MILANO Fino a pochi giorni fa appartenevano alla movida milanese. Ora restano soltanto tre vetrine impolverate, mensole vuote, un bancone deserto e una grande cornice, ultima traccia di un maxischermo. È lo scenario del “Gio & Cate” di via Mulino delle Armi 23. Nessun cartello spiega il motivo della repentina chiusura. Così come succede per il “Ballarò” di piazza 25 aprile, una rosticceria siciliana di solito aperta fino a tarda notte.
Due locali uniti da una storia comune e da una società, la “Milano by night”, proprietaria del bar di via Molino delle armi. L’amministratore – secondo quanto racconta il Corriere della Sera – è Aurelio Modaffari, socio di minoranza con il 25% delle quote. Stessa percentuale di Davide Lombardo. Il 50% è invece nelle mani di Francesco Palamara, 34 anni, anche lui calabrese. Lombardo e Modaffari sono soci anche in un’altra società, la Gecos, che gestisce il Ballarò.

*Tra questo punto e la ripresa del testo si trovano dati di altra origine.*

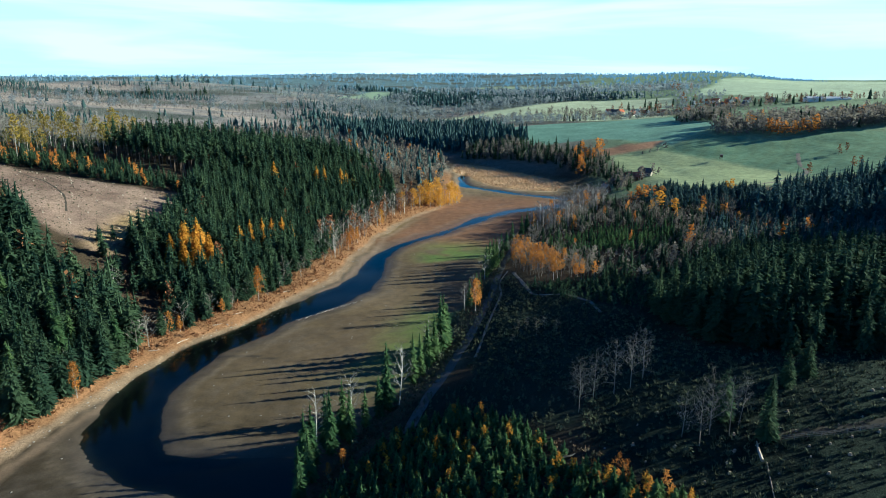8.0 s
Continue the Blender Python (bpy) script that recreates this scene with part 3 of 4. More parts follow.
LOW = {"spruce": made(1800, 8, spruce, 74, wide=0.23, full=0.6, long=2.1, ragged=0.45), "tallspruce": made(1850, 6, spruce, 70, low=0.42, wide=0.14, full=0.5, long=2.0)}
FAR = {"grove": made(2450, 6, leafy, 12, 6, 0.062, low=0.2, wide=0.3, limbs=0, sides=2), "spruce": made(2100, 5, spruce_small), "leaf": made(2400, 5, leafy, 9, 4, 0.085, low=0.12, wide=0.34, limbs=0, sides=2),
       "bare": made(2500, 6, bare, 3, 3, 0.022, sides=3, wide=0.24, stem=0.016, flat=True), "scrub": made(2700, 6, leafy, 3, 3, 0.2, low=0.1, wide=0.5, limbs=0, sides=2)}


def spread(poly, gap, seed, keep=1.0, avoid=()):
    """Loose positions inside an outline, about gap metres apart."""
    rng = np.random.default_rng(seed)
    p = np.asarray(poly, float)
    xs, ys = np.arange(p[:, 0].min(), p[:, 0].max(), gap), np.arange(p[:, 1].min(), p[:, 1].max(), gap)
    gx, gy = [g.ravel() for g in np.meshgrid(xs, ys)]
    gx, gy = gx + rng.uniform(-0.48, 0.48, gx.size) * gap, gy + rng.uniform(-0.48, 0.48, gy.size) * gap
    ok = (inside(gx, gy, poly) > 0) & (rng.random(gx.size) < keep)
    for a in avoid:
        ok &= inside(gx, gy, a) < 0
    return np.stack([gx[ok], gy[ok]], -1)


def stand(name, patterns, spots, low, high, mats, label, seed, slim=(0.85, 1.2), category="trees", sink=0.0):
    """Many trees as one mesh: slot 0 wood, slot 1 foliage."""
    if len(spots) == 0:
        return None
    rng = np.random.default_rng(seed)
    spots = np.asarray(spots, float)
    n = len(spots)
    z = height(spots[:, 0], spots[:, 1]) - sink
    h, fat = rng.uniform(low, high, n) * (1 + 0.17 * rng.normal(0, 1, n)).clip(0.5, 1.35), rng.uniform(*slim, n)
    turn, tint, which = rng.uniform(0, 6.28, n), rng.random(n), rng.integers(0, len(patterns), n)
    vs, fs, ss, ts, base = [], [], [], [], 0
    for k, (wood, leaves) in enumerate(patterns):
        m = np.nonzero(which == k)[0]
        for slot, (v, f) in enumerate((wood, leaves)):
            if len(m) == 0 or (slot == 0 and len(v) == 3):
                continue
            c, s = np.cos(turn[m])[:, None], np.sin(turn[m])[:, None]
            w = (h[m] * fat[m])[:, None]
            out = np.stack([(v[:, 0] * c - v[:, 1] * s) * w + spots[m, :1], (v[:, 0] * s + v[:, 1] * c) * w + spots[m, 1:2],
                            v[:, 2] * h[m][:, None] + z[m][:, None]], -1)
            vs.append(out.reshape(-1, 3))
            fs.append((f[None] + base + (np.arange(len(m)) * len(v))[:, None, None]).reshape(-1, 3))
            ss.append(np.full(len(m) * len(f), slot))
            ts.append(np.repeat(tint[m], len(v)))
            base += len(m) * len(v)
    me = sheet(name, np.concatenate(vs), np.concatenate(fs), mats, np.concatenate(ss), np.concatenate(ts))
    return tagged(new(name, me), label, category, kind="stuff")


def tree_master(name, pattern, mats, label, group, tint):
    """A tree of its own: an Empty with trunk and crown."""
    top = tagged(new(name), label, "tree", group)
    for part_name, (v, f), m in (("trunk", pattern[0], mats[0]), ("crown", pattern[1], mats[1])):
        ob = new(part_name, sheet(part_name, v, f, [m], tint=np.full(len(v), tint)))
        ob.parent = top
    return top


def single_trees(name, patterns, spots, mats, label, group, seed, slim=(0.85, 1.15)):
    """spots: (x, y, height). Each tree is a thing; alike ones share meshes."""
    rng = np.random.default_rng(seed)
    masters = {}
    for x, y, h in spots:
        k = int(rng.integers(0, len(patterns) * 2))
        w = h * rng.uniform(*slim)
        m = Matrix.LocRotScale((x, y, ground_z(x, y) - 0.05), Euler((0, 0, rng.uniform(0, 6.28))), (w, w, h))
        if k not in masters:
            masters[k] = tree_master(name, patterns[k // 2], mats, label, group, 0.25 + 0.5 * (k % 2) + rng.uniform(-0.1, 0.1))
            masters[k].matrix_basis = m
        else:
            was = masters[k].scale.copy()
            masters[k].scale = (1, 1, 1)
            copy_thing(masters[k], m)
            masters[k].scale = was


def with_heights(spots, low, high, seed):
    rng = np.random.default_rng(seed)
    return [(p[0], p[1], rng.uniform(low, high)) for p in spots]

# ---------- woods of the western slope ----------
WOOD_NEAR = [(-114, 218), (-105, 245), (-104, 268), (-110, 281), (-128, 294), (-150, 302), (-166, 317), (-188, 334), (-235, 320), (-330, 328), (-330, 262),
             (-176, 252), (-144, 233)]
WOOD_MAIN = [(-104, 294), (-90, 302), (-76, 330), (-68, 362), (-62, 400), (-56, 440), (-46, 480), (-34, 506), (-44, 545), (-92, 565), (-150, 470),
             (-143, 424), (-137, 385), (-135, 355), (-137, 332), (-122, 312)]
WOOD_TALL = [(-212, 468), (-150, 440), (-118, 470), (-84, 540), (-62, 606), (-112, 625), (-200, 560)]
STRIP_YOUNG = [(-225, 412), (-170, 402), (-143, 408), (-140, 425), (-165, 432), (-225, 446), (-340, 446), (-340, 422)]
PINES_W = [(-340, 372), (-250, 388), (-236, 410), (-236, 450), (-340, 470)]
THIN_W = [(-380, 448), (-215, 448), (-200, 478), (-205, 540), (-380, 600)]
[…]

Niente da rilevare, fino a qualche tempo fa. Poi Milano, per prima in Italia, ha avviato un protocollo tra Direzione investigativa antimafia, Prefettura e Comune. E ora gli investigatori dell’antimafia (con il supporto della Dda) effettuano verifiche sulle attività private identiche a quelle che si fanno per gli appalti. In caso di legami con i clan, la Prefettura emette un’interdittiva antimafia e chiede al Comune la revoca della licenza (Scia) per «mancanza dei requisiti morali». Lo stesso provvedimento che ha colpito, dieci giorni fa, il lussuoso ristorante «Unico Milano» di via Achille Papa (leggi qui).
In sostanza non c’è alcuna inchiesta su Palamara, Modaffari e Lombardo e i provvedimenti che riguardano i locali hanno solo carattere amministrativo. La Dia, però, ritiene che ci siano forti e fondati legami con ambienti mafiosi. Francesco Palamara, quattro anni fa è stato denunciato per favoreggiamento del narcotrafficante (e cugino) Santo Morabito catturato ad Africo dai carabinieri. Morabito è nipote dello storico boss Peppe ‘u Tiradrittu ed era stato coinvolto nell’inchiesta milanese Dionisio del 2009. Gli investigatori annotano legami con la ‘ndrangheta anche per Aurelio Modaffari che, come precisano i carabinieri in una informativa, non risulta organico alle cosche ma «ha precedenti penali e di polizia» e sarebbe «vicino» ad esponenti del clan Morabito-Palamara-Bruzzaniti. I militari, nel corso degli anni, lo controllano in compagnia di esponenti e parenti del clan Morabito e anche con il boss Giuseppe Ferraro, alias il professore. La Dia scopre i suoi rapporti con un altro potentissimo clan calabrese, quello dei Barbaro-Papalia di Platì. Sua nipote è infatti la compagna del figlio di Domenico Trimboli, detto Micu ‘u Murruni, esponente del clan Barbaro-Papalia di Buccinasco e Corsico. Il terzo socio, Davide Lombardo, invece, è nato e cresciuto a Milano. Il suo nome però compare in un’inchiesta della Dda sul clan Barbaro-Papalia per le sue frequentazioni con Rosario Barbaro e con il figlio di Antonio Papalia. Nell’indagine Parco Sud si parla anche di un prestito di 40 mila euro (senza chiedere garanzie) che Lombardo elargirà all’amico poco tempo dopo averlo conosciuto proprio in un locale di corso Como.
E dire che proprio Modaffari e Lombardo, intervistati nel 2017 dal quotidiano il Giorno, si lamentavano della sicurezza nell’area in cui sono situati i locali di loro proprietà: «Non passa notte in cui non si verifichino borseggi, furti, rapine». Stando ai provvedimenti di queste ore, neanche a Milano tutto è come sembra.